▶ **Your instructions**:
Copy the data exactly from the line that contains "3. More parts follow." through the line that contains "return smooth((e +", keeping both end lines and leaving out everything else.

▶ **Input for this task**:

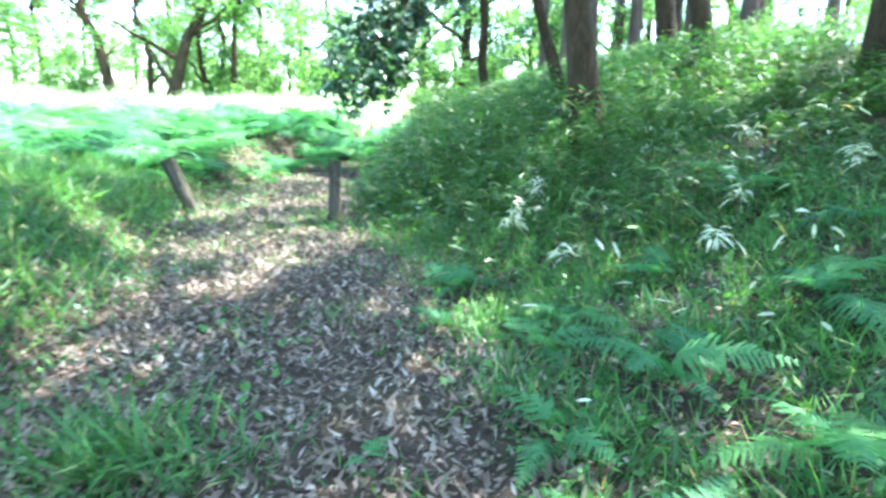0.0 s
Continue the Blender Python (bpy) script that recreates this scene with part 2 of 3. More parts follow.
def sasa_near(x, y):
    e = x - path_x(y) - half_w(y) - 0.35 * smooth((y - 11.3) / 1.2) - 0.5 * smooth((y - 13.2) / 1.2)
    return smooth((e + 0.1) / 0.3) * smooth((y - 4.2 - np.maximum(0, 1.6 - e) * 1.2) / 2.2) * (0.45 + 0.55 * patchy(x, y, 1.6)) * smooth((19.0 - y) / 3) * (1 - 0.85 * bare(x, y))


sx, sy = scatter(14500, -2.2, 5.5, 3.5, 19, sasa_near)
edge = sx - path_x(sy) - half_w(sy)
stuff("bamboo_grass_thicket", make_sasa(sx, sy, rng.uniform(0.55, 1.0, len(sx)) * (0.55 + 0.45 * smooth((edge + 0.1) / 0.9)) * (0.5 + 0.6 * smooth((sy - 5.5) / 3.5)) * (1 - 0.5 * smooth((sx - 2.1) / 0.6) * smooth((10 - sy) / 2)), 15, 1.0, 2), M_SASA,
      "dense dark green bamboo grass thicket covering the bank", "bamboo grass")
sx, sy = scatter(10500, 0.8, 16, -2, 30, lambda x, y: smooth((x - path_x(y) - half_w(y) - 1.6) / 1.5) * np.where(y < 9, 0.45, 0.8) * patchy(x, y, 0.9, 2) * (1 - 0.85 * bare(x, y)))
stuff("bamboo_grass_slope", make_sasa(sx, sy, rng.uniform(0.5, 1.1, len(sx)) * (0.45 + 0.55 * smooth((sy - 8) / 4)), 10, 1.3, 1), M_SASA, "sunlit bamboo grass spread over the upper wooded slope", "bamboo grass")


# grass and weeds
def make_blades(x, y, lo, hi, width, segs=1, arch=1.0):
    n = len(x)
    a = rng.uniform(0, 2 * np.pi, n)
    d = unit(np.stack([np.cos(a), np.sin(a), rng.uniform(0.6, 2.4, n)], -1))
    ln = rng.uniform(lo, hi, n)
    return leaf_cloud(np.stack([x, y, height(x, y) - 0.01], -1), d, ln, np.full(n, width) * rng.uniform(0.6, 1.4, n), rng.normal(0, 0.5, n), rng.uniform(0.1, 0.8, n) * arch, segs)


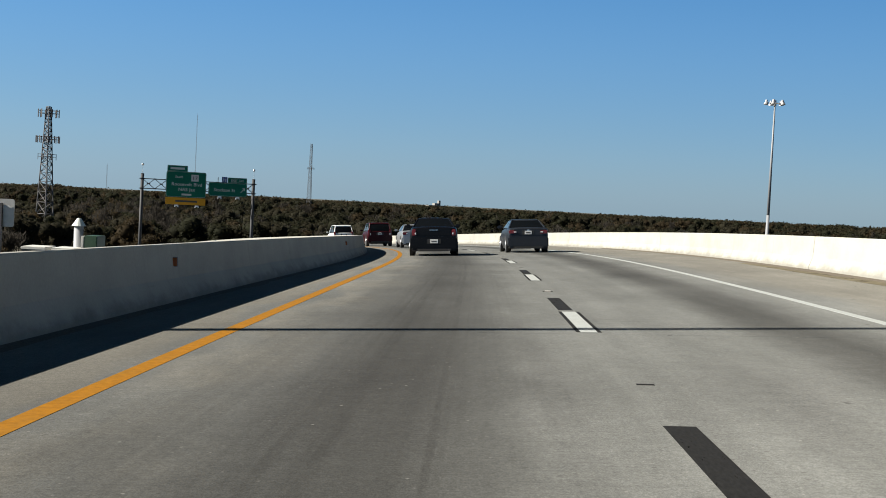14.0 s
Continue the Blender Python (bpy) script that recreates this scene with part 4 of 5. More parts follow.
def car(m, name, label, paint, length, w, belt, roof, suv=False, tail="wide", plate_drop=0.2):
    t = thing(name, m, label, "car", "cars on the ramp")
    hw = w / 2
    zb = 0.32 if suv else 0.24
    fold = belt - 0.36
    st = [(0.1, hw * 0.9, zb + 0.18, belt - 0.1), (0.15, hw * 0.945, zb + 0.08, belt - 0.025), (0.3, hw * 0.975, zb + 0.02, belt + 0.012), (0.75, hw * 0.995, zb, belt + 0.015), (length * 0.45, hw, zb - 0.04, belt - 0.01), (length * 0.66, hw, zb - 0.03, belt - 0.04), (length * 0.72, hw * 0.99, zb, belt - 0.08), (length * 0.88, hw * 0.96, zb + 0.02, belt - 0.19), (length * 0.97, hw * 0.86, zb + 0.08, belt - 0.3), (length, hw * 0.7, zb + 0.2, belt - 0.42)]
    crisp(part("body", loft(bmesh.new(), [body_ring(*s) for s in st]), paint, t))
    # glasshouse: lower rim on the belt, upper rim under the roof
    wb, wt, z0, z1 = hw * 0.86, hw * (0.73 if suv else 0.645), belt - 0.01, roof - 0.055
    yr0, yr1 = (0.17, 0.42) if suv else (0.62, 1.32)
    yf0, yf1 = length * 0.745, length * 0.57
    low = [(-wb, yr0, z0), (wb, yr0, z0), (wb, yf0, z0 - 0.05), (-wb, yf0, z0 - 0.05)]
    top = [(-wt, yr1, z1), (wt, yr1, z1), (wt, yf1, z1), (-wt, yf1, z1)]
    bm = bmesh.new()
    loft(bm, [[(x * 0.97, y + (0.03 if k < 2 else -0.03), z) for k, (x, y, z) in enumerate(low)], [(x * 0.97, y + (0.03 if k < 2 else -0.03), z) for k, (x, y, z) in enumerate(top)]])
    cabin = part("cabin", bm, M_PLASTIC, t, "dark cabin lining")
    rings = []
    for y, z, k in ((yr1 - 0.07, z1 - 0.035, 0.985), (yr1, z1 + 0.012, 1.0), (yr1 + 0.2, z1 + 0.03, 1.0), ((yr1 + yf1) / 2, z1 + 0.04, 1.0), (yf1 - 0.2, z1 + 0.03, 1.0), (yf1 + 0.04, z1 - 0.01, 0.985)):
        a = wt * k + 0.035
        half = [(0.0, z - 0.04), (a - 0.03, z - 0.05), (a, z - 0.035), (a - 0.02, z - 0.01), (a - 0.09, z + 0.006), (a * 0.5, z + 0.016), (0.0, z + 0.02)]
        rings.append([(x, y, zz) for x, zz in half] + [(-x, y, zz) for x, zz in half[-2:0:-1]])
    crisp(part("roof", loft(bmesh.new(), rings), paint, t))
    bm = bmesh.new()
    pane(bm, [low[0], low[1], top[1], top[0]], 0.035, 0.012, 0.035)
    crisp(part("rear_window", bm, M_CARGLASS, cabin, "dark tinted rear window"))
    bm = bmesh.new()
    pane(bm, [low[2], low[3], top[3], top[2]], 0.035, 0.012, 0.035)
    crisp(part("windscreen", bm, M_CARGLASS, cabin))
    for sx in (-1, 1):
        flank = lambda y, f: (sx * (wb + (wt - wb) * f), y, z0 + (z1 - z0) * f)
        ya, yb = (yr0 + (0.3 if suv else 0.62), yr1 + (0.22 if suv else 0.2))
        split = length * 0.43
        for b0, b1, u0, u1 in ((ya, split - 0.03, yb, split - 0.03), (split + 0.03, yf0 - 0.16, split + 0.03, yf1 - 0.02)):
            c = [flank(b0, 0.05), flank(b1, 0.05), flank(u1, 0.95), flank(u0, 0.95)]
            bm = bmesh.new()
            pane(bm, c if sx > 0 else [c[1], c[0], c[3], c[2]], 0.02, 0.014, 0.012)
            crisp(part("side_window", bm, M_CARGLASS, cabin))
        for pts in ([flank(yr0, 0.0), flank(ya - 0.02, 0.0), flank(yb - 0.02, 1.0), flank(yr1, 1.0)], [flank(yf0 - 0.12, 0.0), flank(yf0, -0.02), flank(yf1 + 0.02, 1.0), flank(yf1 - 0.05, 1.0)]):
            bm = bmesh.new()
            pane(bm, pts if sx > 0 else [pts[1], pts[0], pts[3], pts[2]], 0.0, 0.012, 0.008)
            crisp(part("pillar", bm, paint, t))
        bm = bmesh.new()
        bar(bm, (sx * wb, yr0, z0), (sx * wt, yr1, z1), 0.035, 0.03, 8)
        crisp(part("pillar", bm, paint, t))
    # rear end
    bm = bmesh.new()
    block(bm, (-hw * 0.965, -0.03, zb - 0.02), (hw * 0.965, 0.34, fold), 0.075)
    crisp(part("rear_bumper", bm, paint, t))
    bm = bmesh.new()
    block(bm, (-hw * 0.72, -0.036, zb - 0.06), (hw * 0.72, 0.1, zb + 0.06), 0.025)
    crisp(part("valance", bm, M_PLASTIC, t))
    bm = bmesh.new()
    block(bm, (-hw * (0.78 if suv else 0.7), 0.075, fold + 0.015), (hw * (0.78 if suv else 0.7), 0.13, belt - 0.05), 0.02)
    lid = crisp(part("boot_lid", bm, paint, t))
    for sx in (-1, 1):
        if suv or tail == "tall":
            x0, x1, lo, hi = hw * 0.735, hw * 0.915, belt - 0.34, belt + (0.1 if suv else -0.08)
        else:
            x0, x1, lo, hi = hw * 0.56, hw * 0.925, belt - 0.25, belt - 0.09
        bm = bmesh.new()
        block(bm, (min(sx * x0, sx * x1), 0.045, lo), (max(sx * x0, sx * x1), 0.3, hi), 0.03)
        lamp = crisp(part("tail_light", bm, M_TAIL, t, "dark red tail light"))
        bm = bmesh.new()
        xm = x0 + (x1 - x0) * 0.4
        block(bm, (min(sx * x0, sx * xm) + 0.02, 0.036, lo + 0.05), (max(sx * x0, sx * xm), 0.06, lo + 0.05 + (hi - lo) * 0.3), 0.008)
        part("reversing_light", bm, M_LENS, lamp, "clear reversing light")
        bm = bmesh.new()
        block(bm, (min(sx * hw * 0.97, sx * (hw + 0.19)), length * 0.63, belt - 0.01), (max(sx * hw * 0.97, sx * (hw + 0.19)), length * 0.63 + 0.13, belt + 0.13), 0.04)
        crisp(part("wing_mirror", bm, paint, t))
        part("exhaust_tip", bar(bmesh.new(), (sx * hw * 0.62, -0.05, zb - 0.02), (sx * hw * 0.62, 0.2, zb - 0.02), 0.038, None, 10), M_DARKSTEEL, t)
    zp = belt - plate_drop
    y = -0.03 if zp < fold + 0.06 else 0.075
    bm = bmesh.new()
    block(bm, (-0.27, y - 0.006, zp - 0.1), (0.27, y + 0.03, zp + 0.1), 0.012)
    recess = part("plate_recess", bm, M_PLASTIC, t)
    bm = bmesh.new()
    block(bm, (-0.152, y - 0.016, zp - 0.077), (0.152, y - 0.007, zp + 0.077), 0.003)
    part("number_plate", bm, M_PLATE, recess, "plain white plate with a dark bar")
    bm = bmesh.new()
    block(bm, (-0.1, y - 0.021, zp - 0.018), (0.1, y - 0.0175, zp + 0.018))
    part("plate_bar", bm, M_DARKSTEEL, recess)
    bm = bmesh.new()
    if tail == "tall":
        block(bm, (-0.17, 0.062, belt - 0.125), (0.17, 0.08, belt - 0.105), 0.004)
    else:
        block(bm, (-0.055, 0.062, belt - 0.125), (0.055, 0.08, belt - 0.075), 0.008)
    part("trim_strip", bm, M_CHROME, lid, "small chrome trim")
    bm = bmesh.new()
    block(bm, (-hw * 0.9, length * 0.1, 0.17), (hw * 0.9, length * 0.9, zb + 0.05), 0.03)
    part("underbody", bm, M_PLASTIC, t)
    rw = 0.36 if suv else 0.335
    for y in (length * 0.2, length * 0.8):
        for sx in (-1, 1):
            part("wheel_arch", bar(bmesh.new(), (sx * (hw - 0.12), y, rw + 0.02), (sx * (hw + 0.004), y, rw + 0.02), rw + 0.045, rw + 0.045, 28), M_PLASTIC, t)
            bm = bmesh.new()
            x1, x0 = sx * (hw + 0.008), sx * (hw - 0.22)
            bar(bm, (x0, y, rw), (x1, y, rw), rw, rw, 24)
            bmesh.ops.bevel(bm, geom=[e for e in bm.edges if abs(e.verts[0].co.x - e.verts[1].co.x) < 1e-4], offset=0.035, segments=2, affect="EDGES")
            wheel = crisp(part("wheel", bm, M_TYRE, t))
            bm = bmesh.new()
            bar(bm, (x1 - sx * 0.02, y, rw), (x1 + sx * 0.012, y, rw), rw * 0.68, rw * 0.6, 18)
            part("rim", bm, M_RIM, wheel)
    return t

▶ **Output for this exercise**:
Continue the Blender Python (bpy) script that recreates this scene with part 2 of 3. More parts follow.
def sasa_near(x, y):
    e = x - path_x(y) - half_w(y) - 0.35 * smooth((y - 11.3) / 1.2) - 0.5 * smooth((y - 13.2) / 1.2)
    return smooth((e + 0.1) / 0.3) * smooth((y - 4.2 - np.maximum(0, 1.6 - e) * 1.2) / 2.2) * (0.45 + 0.55 * patchy(x, y, 1.6)) * smooth((19.0 - y) / 3) * (1 - 0.85 * bare(x, y))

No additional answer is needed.